> Is that because Python already is the way it is?Partly, yes. But also because the optimizations I would have come up with were all tried by Stefan Brunthaler before. See some citations in the paper, in particular to: http://arxiv.org/abs/1310.2300 where he claims a 4x speedup over CPython using purely interpreter-based and safe optimizations. So I guess I should have written "no really obvious and new optimizations to try".
Anyway, Stefan's work in general is very interesting for implementors of dynamic language interpreters. A lot of it harks back to things that were first developed for Smalltalk, which I think is where you are coming from?
> In other words, if you started from scratch, how would you design a language differently so that it doesn't run into these issues?

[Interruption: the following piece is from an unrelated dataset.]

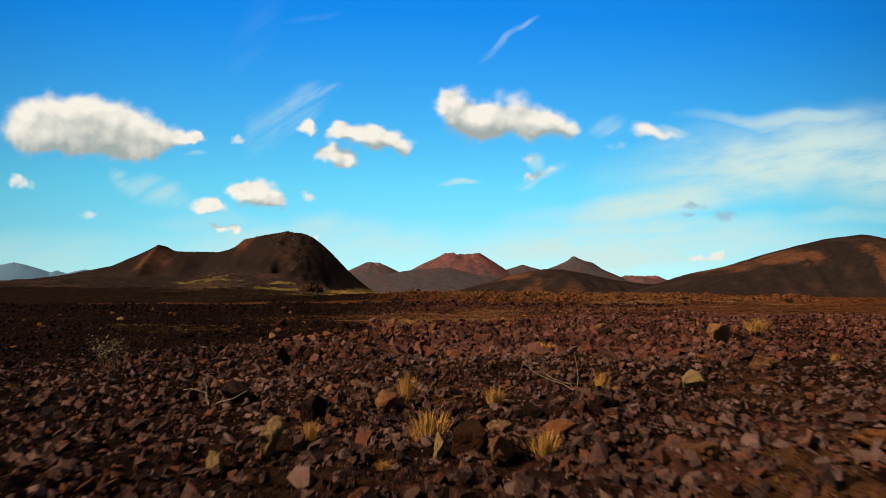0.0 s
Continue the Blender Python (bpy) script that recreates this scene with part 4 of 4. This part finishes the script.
def hatchback():
    root = new("car")
    bm = bmesh.new()
    rings = []
    for x, w, lo, hi in ((-2.05, 0.70, 0.38, 0.82), (-1.98, 0.80, 0.28, 0.98), (-1.5, 0.86, 0.22, 1.02), (-0.3, 0.88, 0.20, 0.98), (0.8, 0.88, 0.20, 0.96), (1.5, 0.85, 0.22, 0.86), (1.95, 0.76, 0.26, 0.72), (2.08, 0.62, 0.36, 0.62)):
        rings.append([(x, -w * 0.92, lo), (x, -w, lo + 0.12), (x, -w, hi - 0.18), (x, -w * 0.88, hi), (x, w * 0.88, hi), (x, w, hi - 0.18), (x, w, lo + 0.12), (x, w * 0.92, lo)])
    loft(bm, rings)
    body = part("body", bm, CARPAINT, root)
    bm = bmesh.new()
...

I don't think there would be a need to start from scratch. Python 3 is a pretty good language! Also, it's not clear that it needs to be fast, it's just fun to think about how it might be fast.
That said, I think there is only one key feature missing to enable aggressive optimizations: An annotation on functions/methods that says that the function may be optimized even at the cost of some loss in reflective capabilities. In current Python any function's code can be inspected and changed at run time, as can its local variables by callees who can walk up the call stack. This means that every optimization that compiles Python code to machine code or even just changes the interpreter's handling of local variables can, in general, change the program's semantics.
I think it would suffice to add a @static decorator to disable these reflective features for individual functions. (And disabling dynamic lookup of globals would be good too.) The interpreter could then recognize that you want those optimized and could do whatever magic it likes without caring about boring corner cases like invalidating its optimizations if someone tries to patch the function's code at runtime.
This would not be a big thing to do, and there would be no real need to restart from scratch; Python 3 is a pretty good programming language!
Everything else would pretty much fall out automatically from that using known/already implemented techniques, especially with the type hints that would allow you to gradually move a fully dynamic, interpreted application to a statically typed, compiled one function by function. Such a Python would still not win the speed crown, but it could beat the current one by miles on a lot of applications.